**Data extract**
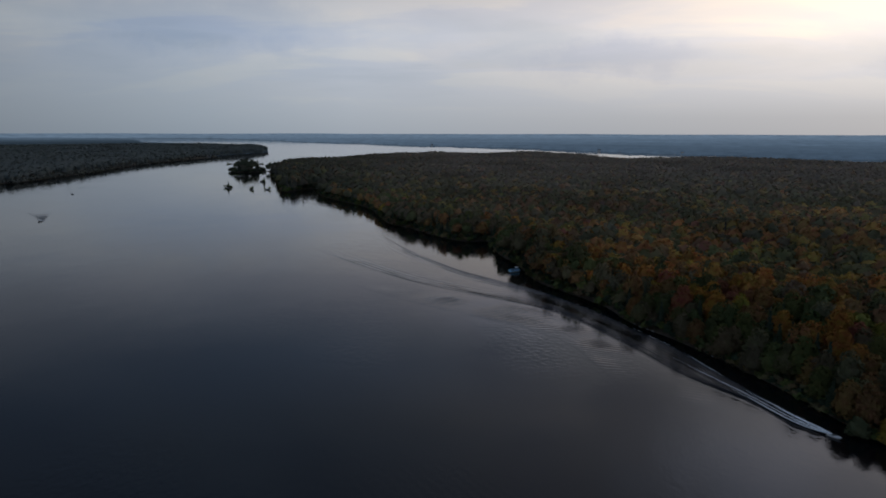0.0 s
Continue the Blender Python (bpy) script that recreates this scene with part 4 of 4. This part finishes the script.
def wake(name, label, arm_a, arm_b, rows, high, foam_len, spread, seed, ripple=False, stir=1.0, fleck=1.0):
    """Water stirred by a boat: a sheet with the ridges of both bow waves, and loose foam behind the stern."""
    g = np.random.default_rng(seed)
    w = new(name)
    s = np.linspace(0, 1, rows) ** 1.25
    a, b = resample(smooth_line(arm_a), s), resample(smooth_line(arm_b), s)
    gap = np.linalg.norm(b - a, axis=1)
    length = np.hypot(*np.diff((a + b) / 2, axis=0).T).sum()
    run = s * length
    u = (b - a) / (gap[:, None] + 1e-6)
    amp = high * np.exp(-run / (1.5 * length)) * np.clip(run / 6, 0, 1) * np.clip((length - run) / (0.25 * length), 0, 1)
    # across the wake: from 3 m outside one arm to 3 m outside the other
    k = 0.5 - 0.5 * np.cos(np.pi * np.linspace(0, 1, 140))
    d = -3 + k[None] * (gap[:, None] + 6)
    e = gap[:, None] - d
    pos = a[:, None] + u[:, None] * d[..., None]
    step = (1.5 + run * 0.009)[:, None]
    wd = (0.20 + run * 0.0016)[:, None]
    hh = np.zeros_like(d)
    for j, q in enumerate((d, e)):
        for c, p in ((0, 1.0), (1.0, 0.85), (2.1, 0.6), (3.4, 0.3)):
            feather = 0.7 + 0.5 * waves2(run, run * 0, 60, seed + 7 * j + int(c * 3))[:, None]
            r = q - c * step * np.minimum(1, gap[:, None] / (9 * step))
            hh += p * feather * (np.exp(-(r / wd) ** 2) - 0.5 * np.exp(-((r + 1.7 * wd) / wd) ** 2))
    edge = np.clip((np.minimum(d, e) + 3) / 1.5, 0, 1)
    churn = stir * np.exp(-(run / (0.5 * length)) ** 2)[:, None] * np.clip((np.minimum(d, e) + 1.5) / 3, 0, 1)
    h = (hh * amp[:, None] + 0.02 * waves2(pos[..., 0], pos[..., 1], 3.2, seed) * churn) * edge + 0.012 + 0.03 * edge * np.clip((length - run) / (0.2 * length), 0, 1)[:, None]
    h[:, 0] = h[:, -1] = -0.01
    h[0], h[-1] = -0.01, -0.01
    v = np.concatenate([pos, h[..., None]], 2).reshape(-1, 3)
    mesh_object("wave_surface", v, grid_faces(rows, pos.shape[1])[:, ::-1], STIRRED, w, smooth=True, tint=np.repeat(churn.reshape(-1, 1), 3, 1))
    if ripple:
        # slow ripples left on the open side
        m = int(length * 0.62 / 0.75)
        ss = np.linspace(0.06, 0.72, m)
        base, inner = resample(smooth_line(arm_b), ss), resample(smooth_line(arm_a), ss)
        out = (base - inner) / np.linalg.norm(base - inner, axis=1, keepdims=True)
        off = np.linspace(3.2, 44, 64)
        pos = base[:, None] + out[:, None] * off[None, :, None]
        px, py = pos[..., 0], pos[..., 1]
        env = np.clip(0.35 + 0.55 * waves2(px, py, 34, seed + 5), 0, 1) * np.sin(np.linspace(0, math.pi, m))[:, None] ** 0.6 * np.sin(np.linspace(0, math.pi, 64))[None] ** 0.7
        hh = 0.10 * env * np.sin(2 * math.pi / 2.7 * (0.33 * px + 0.94 * py) + 2.2 * waves2(px, py, 22, seed + 6)) + 0.10 * env
        hh[0] = hh[-1] = -0.01
        hh[:, 0] = hh[:, -1] = -0.01
        mesh_object("ripples", np.concatenate([pos, hh[..., None] + 0.012], 2).reshape(-1, 3), grid_faces(m, 64), WATER, w, smooth=True)
    # foam flecks in streaks
    n = 9000
    q = g.uniform(0, 1, n) ** 2.4 * foam_len
    # streaks: sideways place, reach and thickness of each, thinning out astern
    lanes = np.array([(-1.0, 0.5, 0.17), (-0.72, 0.3, 0.14), (-0.2, 0.2, 0.14), (0.12, 1.0, 0.07), (0.4, 0.16, 0.12), (0.84, 0.42, 0.10), (1.0, 0.55, 0.09)])
    lane = g.choice(len(lanes), n, p=np.array([0.17, 0.12, 0.08, 0.22, 0.06, 0.17, 0.18]))
    q = q * lanes[lane, 1]
    half = 0.45 + spread * (1 - np.exp(-q / 5)) * np.clip(1 - 0.75 * q / foam_len, 0, 1)
    off = lanes[lane, 0] * half + g.normal(size=n) * lanes[lane, 2] * (0.6 + 0.02 * q)
    c = resample([0.5 * (np.array(p) + np.array(r)) for p, r in zip(smooth_line(arm_a), smooth_line(arm_b))], q / length)
    cn = resample([0.5 * (np.array(p) + np.array(r)) for p, r in zip(smooth_line(arm_a), smooth_line(arm_b))], (q + 2) / length)
    t = cn - c
    t /= np.linalg.norm(t, axis=1, keepdims=True) + 1e-9
    nn = np.stack([-t[:, 1], t[:, 0]], 1)
    c = c + nn * off[:, None]
    thin = np.clip(1 - q / (foam_len * lanes[lane, 1]), 0, 1)
    fl = fleck * (g.uniform(0.35, 1.1, n) * (0.3 + 0.8 * thin))[:, None]
    fw = fleck * (g.uniform(0.09, 0.22, n) * (0.05 + 1.05 * thin))[:, None]
    z = 0.25 * np.exp(-q / 10) + high + 0.06
    if ripple:
        # broken white crest on the arm towards the shore
        m = 900
        r = 0.06 + 0.2 * g.uniform(0, 1, m) ** 1.3
        r = r[waves2(r * length, 0 * r, 34, seed + 9) > g.uniform(-0.2, 0.7, m)]
        arm = smooth_line(arm_a)
        c2, t2 = resample(arm, r), resample(arm, r + 0.004) - resample(arm, r)
        t2 /= np.linalg.norm(t2, axis=1, keepdims=True)
        n2 = np.stack([-t2[:, 1], t2[:, 0]], 1)
        c2 = c2 + n2 * g.normal(size=(len(r), 1)) * 0.14
        c, t, nn = np.concatenate([c, c2]), np.concatenate([t, t2]), np.concatenate([nn, n2])
        fl = np.concatenate([fl, g.uniform(0.4, 1.0, (len(r), 1))])
        fw = np.concatenate([fw, g.uniform(0.02, 0.05, (len(r), 1))])
        z = np.concatenate([z, np.full(len(r), high + 0.06)])
        n = len(c)
    quad = [c - t * fl, c + nn * fw, c + t * fl, c - nn * fw]
    v = np.stack([np.concatenate([p, (z * k)[:, None]], 1) for p, k in zip(quad, (1, 1.06, 1, 1.06))], 1).reshape(-1, 3)
    k = np.arange(n)[:, None] * 4
    mesh_object("foam", v, k + [0, 1, 2, 3], FOAM, w)["label"] = "white churned foam"
    return tagged(w, label, "boat wake")


def build_boats():
    speedboat("white open speedboat under way near the wooded shore", pose(130.7, 197.4, 0, 0, 0, math.degrees(math.atan2(-0.49, -0.87))) @ Matrix.Scale(0.82, 4))
    wake("wake", "long white foaming wake with two trailing bow waves",
         [(130.3, 200), (129.4, 206), (127.6, 211.6), (124.7, 220.8), (121.7, 230.6), (119.9, 238), (115, 258), (110, 281), (103, 304), (94, 327), (84, 351), (72.6, 374), (59.5, 397), (44.5, 416), (28.5, 434),
          (11.7, 455), (-6, 487), (-17, 510), (-26, 529), (-34, 546), (-48, 583), (-58, 612), (-70, 650)],
         [(129, 198.6), (125.2, 200.5), (122, 205), (119.9, 212), (118, 220.8), (115, 229), (107.4, 241), (99.6, 256), (93.5, 279), (87, 296), (77.2, 323), (66.5, 345), (53.6, 361), (39, 372), (24, 384), (9, 396),
          (-6.4, 409), (-22.4, 424), (-39.5, 445), (-58, 470), (-77.6, 496), (-100, 530), (-114, 551)], 350, 0.42, 78, 2.2, 31, ripple=True, stir=0.6)
    speedboat("small dark motorboat heading across the lake", pose(-451, 704, 0, 0, 0, 212), DARK)
    wake("wake", "short foaming wake behind a small motorboat", [(-452.6, 707.5), (-475, 738), (-528, 797)], [(-450.4, 708.6), (-466, 745), (-502, 813)], 120, 0.4, 20, 4.0, 37, stir=2.2, fleck=2.2)
    speedboat("small dark fishing boat lying still on the lake", pose(-596, 1021, 0, 0, 0, 80), DARK, 0.0)
    pontoon_boat(pose(51.6, 452.0, 0.05, 0, 0, -58) @ Matrix.Scale(1.18, 4))


LIT = plain("lit_window", (0.8, 0.7, 0.5))
LIT.node_tree.nodes["Principled BSDF"].inputs["Emission Color"].default_value = (1.0, 0.86, 0.62, 1)
LIT.node_tree.nodes["Principled BSDF"].inputs["Emission Strength"].default_value = 2.5


def house(az, r, wide, label, lit=False):
    """A lakeside house far across the water."""
    x, y = polar(az, r)
    px, py, pz = (float(q) for q in fold(x, y, 3.0))
    k = math.hypot(px, py) / r
    h = new("house")
    h.matrix_basis = pose(px, py, pz, 0, 0, -az) @ Matrix.Diagonal((k, k, k, 1))
    part("wall", box(bmesh.new(), -wide / 2, wide / 2, -5, 5, -4, 5), PLASTER, h)
    bm = bmesh.new()
    a = [bm.verts.new(q) for q in ((-wide / 2 - 0.6, -5.8, 5), (wide / 2 + 0.6, -5.8, 5), (wide / 2 + 0.6, 5.8, 5), (-wide / 2 - 0.6, 5.8, 5), (-wide / 2 - 0.6, 0, 8.5), (wide / 2 + 0.6, 0, 8.5))]
    for q in ((0, 1, 5, 4), (2, 3, 4, 5), (0, 4, 3), (1, 2, 5), (3, 2, 1, 0)):
        bm.faces.new([a[i] for i in q])
    part("roof", bm, SLATE, h)
    if lit:
        for k in (-1, 1):
            part("window", box(bmesh.new(), k * wide * 0.25 - 2.4, k * wide * 0.25 + 2.4, -5.2, -5.05, 0.3, 4.2), LIT, h, "lit window")
    return tagged(h, label, "house", group="lakeside houses")


def build_houses():
    for az, r, w in ((6.3, 4240, 16), (7.45, 4150, 20), (-1.0, 4640, 14), (13.6, 3480, 14), (20.4, 3110, 13), (17.0, 3300, 12), (36.5, 2870, 14), (42.2, 2795, 16), (49.3, 2790, 13), (58.4, 3230, 15), (62.0, 3280, 14)):
        lit = az in (6.3, 7.45)
        house(az, r + 45, w, "pale house with lit windows across the lake" if lit else "pale house on the far shore of the lake", lit)


build_woods(), build_canopy(), build_trees(), build_undergrowth(), build_shore_details(), build_islets(), build_boats(), build_houses()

**Short exercise**
Return, from the data, each line that has the word "part" in it.

**Solution below**
Continue the Blender Python (bpy) script that recreates this scene with part 4 of 4. This part finishes the script.
    part("wall", box(bmesh.new(), -wide / 2, wide / 2, -5, 5, -4, 5), PLASTER, h)
    part("roof", bm, SLATE, h)
            part("window", box(bmesh.new(), k * wide * 0.25 - 2.4, k * wide * 0.25 + 2.4, -5.2, -5.05, 0.3, 4.2), LIT, h, "lit window")